If one restricts to polynomial functions, the above algebra is isomorphic to the Weyl algebra An, and the two offer alternative realizations of the Weyl map of the space of polynomials in n variables (or the symmetric algebra of a vector space of dimension 2n).

To provide an explicit formula, consider a constant Poisson bivector Π on ℝ2n:

$\Pi =\sum _{i,j}\Pi ^{ij}\partial _{i}\wedge \partial _{j},$

where Πij is a complex number for each i, j.[clarification needed]

The star product of two functions $f$  and $g$  can then be defined as

$f\star g=fg+{\frac {i\hbar }{2}}\sum _{i,j}\Pi ^{ij}(\partial _{i}f)(\partial _{j}g)-{\frac {\hbar ^{2}}{8}}\sum _{i,j,k,m}\Pi ^{ij}\Pi ^{km}(\partial _{i}\partial _{k}f)(\partial _{j}\partial _{m}g)+\ldots ,$

where ħ is the reduced Planck constant, treated as a formal parameter here. This is a special case of what is known as the Berezin formula on the algebra of symbols and can be given a closed form (which follows from the Baker–Campbell–Hausdorff formula). The closed form can be obtained by using the exponential:

$f\star g=m\circ e^{{\frac {i\hbar }{2}}\Pi }(f\otimes g),$

where $m$  is the multiplication map, $m(a\otimes b)=ab$ , and the exponential is treated as a power series:

$e^{A}:=1+\sum _{n=1}^{\infty }{\frac {1}{n!}}A^{n}.$

That is, the formula for $C_{n}$  is

$C_{n}={\frac {i^{n}}{2^{n}n!}}m\circ \Pi ^{n}.$

As indicated, often one eliminates all occurrences of $i$  above, and the formulas then restrict naturally to real numbers.

Note that if the functions f and g are polynomials, the above infinite sums become finite (reducing to the ordinary Weyl-algebra case).

The relationship of the Moyal product to the generalized ★-product used in the definition of the "algebra of symbols" of a universal enveloping algebra follows from the fact that the Weyl algebra is the universal enveloping algebra of the Heisenberg algebra (modulo that the center equals the unit).

## On manifolds

On any symplectic manifold, one can, at least locally, choose coordinates so as to make the symplectic structure constant, by Darboux's theorem; and, using the associated Poisson bivector, one may consider the above formula. For it to work globally, as a function on the whole manifold (and not just a local formula), one must equip the symplectic manifold with a torsion-free symplectic connection. This makes it a Fedosov manifold.

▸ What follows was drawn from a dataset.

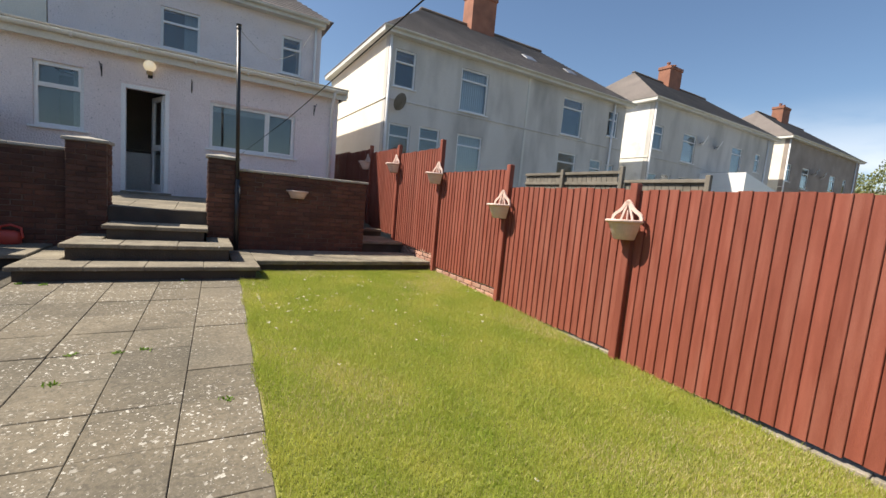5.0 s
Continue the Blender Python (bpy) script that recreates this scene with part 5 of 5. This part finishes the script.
far_house(-72.0, 62, 11, 6.2, 7.6, WHITE, TILE, 1)
far_house(-61.0, 70, 9, 6.4, 7.9, CREAM, TILE, 2)
far_house(-36.5, 70, 15, 5.6, 7.6, CREAM, TILE, 3)
far_house(-56.5, 90, 10, 7.0, 8.4, WHITE, TILEBROWN, 4)
for k, az in enumerate((-96.5, -94.0, -92.0, -101.0, -89.5, -104.5)):
    far_house(az, 150 + 12 * (k % 3), 9, 12.0 + k % 3, 14.6 + k % 3, WHITE if k % 2 else CREAM, TILEBROWN, 5 + k)

# ---------------------------------------------------------------- lawn blades, daisies and weeds
rng = np.random.default_rng(77)
N = 640000
gx = rng.uniform(XF + 0.02, 0.93, N)
gy = rng.uniform(-5.75, 3.36, N)
side_line = 0.885 - 0.15 * np.clip((-0.4 - gy) / 4.8, 0, 1)
keep = (gx < side_line - 0.003 + 0.02 * np.sin(gy * 7) + rng.normal(0, 0.012, N)) & ~((gx > 0.45) & (gy < -5.22))
gx, gy, side_line = gx[keep], gy[keep], side_line[keep]
gz = np.where(gy > -5.4, np.maximum(-0.05, -0.05 * (gy + 0.4)), 0.25) - 0.006
edge = np.clip(1 - (gx - XF) / 0.12, 0, 1) + np.clip(1 - np.abs(side_line - 0.02 - gx) / 0.08, 0, 1) * 0.6 + np.clip(1 - (3.36 - gy) / 0.1, 0, 1)
pts = np.stack([gx, gy, gz], 1)
n = len(pts)
a = rng.uniform(0, 2 * np.pi, n)
h = 0.032 * rng.uniform(0.5, 1.3, n) * (1 + 0.9 * edge * rng.uniform(0, 1, n))
side = np.stack([np.cos(a), np.sin(a), np.zeros(n)], 1) * 0.0025
b = rng.uniform(0, 2 * np.pi, n)
k = rng.uniform(0.1, 0.8, n) * h
tip = pts + np.stack([np.cos(b) * k, np.sin(b) * k, h], 1)
blades = np.stack([pts - side, pts + side, tip], 1)
worn = np.sin(2.3 * gx + 1.4 * np.sin(1.9 * gy)) + np.sin(2.9 * gy + 1.1 * gx + 2 * np.sin(1.3 * gx)) + 0.5 * np.sin(7.1 * gx + 5.3 * gy) + 0.9 * np.clip(1 - (gx - XF) / 0.5, 0, 1)
dry = rng.uniform(0, 1, n) < 0.02 + 0.24 * np.clip(worn - 0.6, 0, 1)
for name, mask, material, label in (("grass", ~dry, GRASS, "short bright green and yellowish lawn grass"), ("dry_grass", dry, DRYGRASS, "pale straw-coloured dry blades in worn lawn patches")):
    v = blades[mask].reshape(-1, 3)
    tagged(new(name, arrays_mesh(name, v, np.arange(len(v)).reshape(-1, 3), material)), label, "grass", kind="stuff")

rd = random.Random(31)
bm_p, bm_c = bmesh.new(), bmesh.new()
daisies = []
for cx, cy, sp, cnt in ((0.3, -4.0, 0.35, 40), (-0.8, -3.2, 0.5, 22), (-0.4, -4.7, 0.6, 44), (-1.4, -4.3, 0.5, 12), (0.15, 1.55, 0.10, 4), (0.3, 2.6, 0.35, 9), (0.45, -2.7, 0.15, 4), (-1.76, -0.9, 0.1, 2), (-0.6, -1.4, 0.9, 5), (0.55, 0.0, 0.2, 2)):
    for _ in range(cnt):
        daisies.append((min(max(rd.gauss(cx, sp), XF + 0.1), 0.62), min(max(rd.gauss(cy, sp), -5.15), 3.2)))
for x, y in daisies:
    z = lawn_z(y) + 0.042 + rd.uniform(-0.006, 0.01)
    tx, ty = rd.uniform(-0.3, 0.3), rd.uniform(-0.3, 0.3)
    s = rd.uniform(0.009, 0.0145)
    for k in range(9):
        g0, g1 = 6.283 * (k - 0.35) / 9, 6.283 * (k + 0.35) / 9
        vs = [bm_p.verts.new((x + q * math.cos(g), y + q * math.sin(g), z + tx * q * math.cos(g) + ty * q * math.sin(g))) for q, g in ((s * 0.3, g0), (s, g0), (s, g1), (s * 0.3, g1))]
        bm_p.faces.new(vs)
    bmesh.ops.create_icosphere(bm_c, subdivisions=1, radius=s * 0.36, matrix=Matrix.Translation((x, y, z + 0.002)))
dz = tagged(part("daisies", bm_p, PETAL), "small white daisies dotted over the lawn", "flowers", kind="stuff")
part("flower_centres", bm_c, YELLOW, dz)

for (x, y) in ((1.967, -2.66), (1.53, -3.10), (1.97, -3.12), (2.59, -5.09), (2.80, -5.14), (1.35, -5.16), (1.02, -2.16), (1.70, -3.09), (4.55, -4.2), (4.75, -3.0)):
    w = thing("weed", "small green weed in a paving joint", "weed", (x, y, lawn_z(y)), "weeds in the paving")
    m = 26
    q = np.stack([x + rng.normal(0, 0.022, m), y + rng.normal(0, 0.012, m), np.full(m, lawn_z(y))], 1)
    planted("leaves", leaves_mesh("leaves", q, 0.028, LIME, rng, 0.4, 0.9), w)

strip = thing("moss_strip", "strip of green moss along a paving joint", "moss", (2.56, -2.69, lawn_z(-2.69)))
m = 170
q = np.stack([rng.uniform(2.36, 2.76, m), -2.685 + rng.normal(0, 0.009, m), np.full(m, lawn_z(-2.69))], 1)
planted("leaves", leaves_mesh("leaves", q, 0.018, LIME, rng, 0.5, 0.8), strip)
for x, y, r in ((1.37, -5.22, 0.016), (1.45, -5.33, 0.013)):
    bm = bmesh.new()
    bmesh.ops.create_icosphere(bm, subdivisions=2, radius=r, matrix=Matrix.Translation((x, y, lawn_z(y) + r * 0.6)) @ Matrix.Diagonal((1.3, 1.0, 0.75, 1)))
    tagged(part("pebble", bm, PETAL, smooth=True), "small white pebble at the foot of the steps", "pebble", "pebbles")

# ---------------------------------------------------------------- paving slabs
rs = random.Random(9)
rdark = random.Random(10)


def row_y(k, x):
    y = -0.065 - 0.435 * k
    skew = 0.06 * max(0.0, min(1.0, (y + 3.0) / 2.0))
    return y - skew * (x - 2.25)


def paver(corners, material=SLAB):
    """One slab on the sloping bed from its four plan corners."""
    cx, cy = sum(c[0] for c in corners) / 4, sum(c[1] for c in corners) / 4
    lift, tx, ty = rs.uniform(-0.003, 0.003), rs.uniform(-0.006, 0.006), rs.uniform(-0.006, 0.006)
    bm = bmesh.new()
    rings = []
    for inset, dz in ((0.0025, -0.03), (0.0025, -0.003), (0.006, 0.0)):
        ring = []
        for x, y in corners:
            dx, dy = cx - x, cy - y
            f = inset / max(abs(dx), 0.05)
            px, py = x + dx * f, y + dy * f
            ring.append(bm.verts.new((px, py, lawn_z(py) + 0.002 + dz + lift + tx * (px - cx) + ty * (py - cy))))
        rings.append(ring)
    for u, w in zip(rings, rings[1:]):
        for k in range(4):
            bm.faces.new((u[k], u[(k + 1) % 4], w[(k + 1) % 4], w[k]))
    bm.faces.new(rings[-1])
    part("slab", bm, material, patio)


# Columns near the side wall get shade-darkened slabs along the shadow's edge.
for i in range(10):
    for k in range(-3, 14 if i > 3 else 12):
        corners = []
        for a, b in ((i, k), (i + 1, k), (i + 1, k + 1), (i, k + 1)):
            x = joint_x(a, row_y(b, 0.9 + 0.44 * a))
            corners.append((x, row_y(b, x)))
        paver(corners, SLAB if i < 5 or i == 5 and rdark.random() < 0.5 else SHADE_SLAB if i > 6 and (k > 1 or i > 7) else HALF_SHADE_SLAB)
# Path slabs next to the shed, in the shade-dark colour.
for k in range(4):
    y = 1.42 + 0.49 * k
    paver([(0.93, y + 0.485), (1.50, y + 0.485), (1.50, y), (0.93, y)], SHADE_PATH)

More general results for arbitrary Poisson manifolds (where the Darboux theorem does not apply) are given by the Kontsevich quantization formula.

## Examples

A simple explicit example of the construction and utility of the -product (for the simplest case of a two-dimensional euclidean phase space) is given in the article on the Wigner–Weyl transform: two Gaussians compose with this -product according to a hyperbolic tangent law:

$\exp \left[-a\left(x^{2}+p^{2}\right)\right]\star \exp \left[-b\left(x^{2}+p^{2}\right)\right]={\frac {1}{1+\hbar ^{2}ab}}\exp \left[-{\frac {a+b}{1+\hbar ^{2}ab}}\left(x^{2}+p^{2}\right)\right].$

(Note the classical limit, ħ → 0.)

Every correspondence prescription between phase space and Hilbert space, however, induces its own proper -product.

Similar results are seen in the Segal–Bargmann space and in the theta representation of the Heisenberg group, where the creation and annihilation operators $a^{*}=z$  and $a=\partial /\partial z$  are understood to act on the complex plane (respectively, the upper half-plane for the Heisenberg group), so that the position and momenta operators are given by $x=(a+a^{*})/2$  and $p=(a-a^{*})/(2i)$ . This situation is clearly different from the case where the positions are taken to be real-valued, but does offer insights into the overall algebraic structure of the Heisenberg algebra and its envelope, the Weyl algebra.